### Problem requirements
Quote all of the data that follows exactly as written, skipping the images.
..........
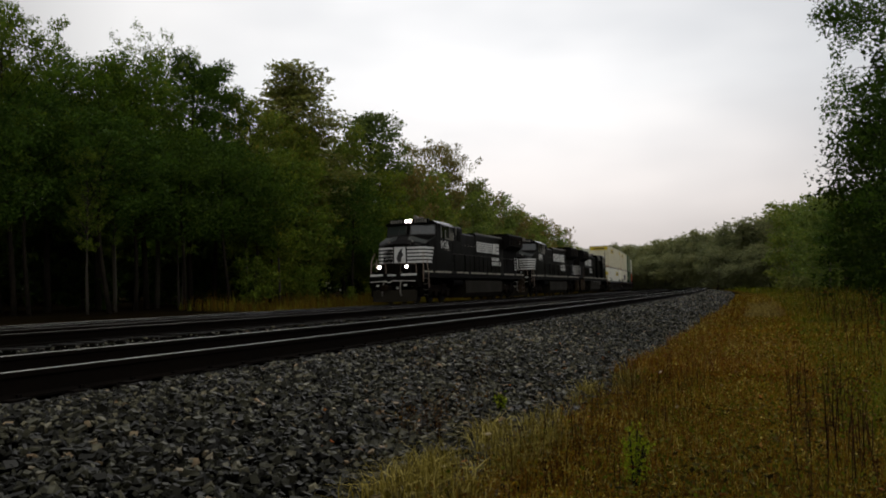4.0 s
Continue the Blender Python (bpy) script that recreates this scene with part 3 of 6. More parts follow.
def build_track(name, label, o, z, s0, s1, tie0, tie1, step=1.5, plates=False):
    t = thing(name, label, "railway track", kind="structure")
    sv = list(np.arange(s0, min(s1, 140), step)) + list(np.arange(max(s0, 140), s1 + 0.1, 4.0))
    for side in (-0.7175, 0.7175):
        a = 0.035 if side > 0 else -0.035
        part("rail", sweep(Geo(), RAIL_BODY, sv, o + side + a, z), M["rail_side"], t)
        part("rail_head", sweep(Geo(), RAIL_TOP, sv, o + side + a, z), M["rail_dull"] if o == O_MID else M["rail_head"], t, "steel running surface worn bright")
    rnd = random.Random(int(o * 10) + 7)
    for s in np.arange(tie0, tie1, 0.5):
        x, y, h = line(s + rnd.uniform(-0.03, 0.03), o + rnd.uniform(-0.06, 0.06))
        m = pose(float(x), float(y), z - 0.19, 0, rnd.uniform(-0.6, 0.6), -math.degrees(float(h)) + rnd.uniform(-1.5, 1.5))
        tie = part("tie", TIE, None, t, m=m)
        if plates and s < 30:
            part("tie_plate", PLATE, None, tie, m=pose(0.7525, 0, 0.001))
    rest = Geo()
    for s in list(np.arange(s0 + 1, tie0 - 0.3, 0.5 if s0 > -100 else 2.0)) + list(np.arange(tie1, min(s1, 260), 0.5 if o else 1.0)):
        x, y, h = line(s, o)
        m = pose(float(x), float(y), z - 0.19, 0, 0, -math.degrees(float(h)))
        cs = [m @ Vector((a, b, c)) for a in (-1.3, 1.3) for b in (-0.115, 0.115) for c in (-0.18, 0)]
        rest.add(cs, [(0, 1, 3, 2), (4, 6, 7, 5), (0, 4, 5, 1), (2, 3, 7, 6), (1, 5, 7, 3)])
    tagged(part("far_ties", rest, M["tie"], t), kind="stuff")
    return t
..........
### Answer to this task
4.0 s
Continue the Blender Python (bpy) script that recreates this scene with part 3 of 6. More parts follow.
def build_track(name, label, o, z, s0, s1, tie0, tie1, step=1.5, plates=False):
    t = thing(name, label, "railway track", kind="structure")
    sv = list(np.arange(s0, min(s1, 140), step)) + list(np.arange(max(s0, 140), s1 + 0.1, 4.0))
    for side in (-0.7175, 0.7175):
        a = 0.035 if side > 0 else -0.035
        part("rail", sweep(Geo(), RAIL_BODY, sv, o + side + a, z), M["rail_side"], t)
        part("rail_head", sweep(Geo(), RAIL_TOP, sv, o + side + a, z), M["rail_dull"] if o == O_MID else M["rail_head"], t, "steel running surface worn bright")
    rnd = random.Random(int(o * 10) + 7)
    for s in np.arange(tie0, tie1, 0.5):
        x, y, h = line(s + rnd.uniform(-0.03, 0.03), o + rnd.uniform(-0.06, 0.06))
        m = pose(float(x), float(y), z - 0.19, 0, rnd.uniform(-0.6, 0.6), -math.degrees(float(h)) + rnd.uniform(-1.5, 1.5))
        tie = part("tie", TIE, None, t, m=m)
        if plates and s < 30:
            part("tie_plate", PLATE, None, tie, m=pose(0.7525, 0, 0.001))
    rest = Geo()
    for s in list(np.arange(s0 + 1, tie0 - 0.3, 0.5 if s0 > -100 else 2.0)) + list(np.arange(tie1, min(s1, 260), 0.5 if o else 1.0)):
        x, y, h = line(s, o)
        m = pose(float(x), float(y), z - 0.19, 0, 0, -math.degrees(float(h)))
        cs = [m @ Vector((a, b, c)) for a in (-1.3, 1.3) for b in (-0.115, 0.115) for c in (-0.18, 0)]
        rest.add(cs, [(0, 1, 3, 2), (4, 6, 7, 5), (0, 4, 5, 1), (2, 3, 7, 6), (1, 5, 7, 3)])
    tagged(part("far_ties", rest, M["tie"], t), kind="stuff")
    return t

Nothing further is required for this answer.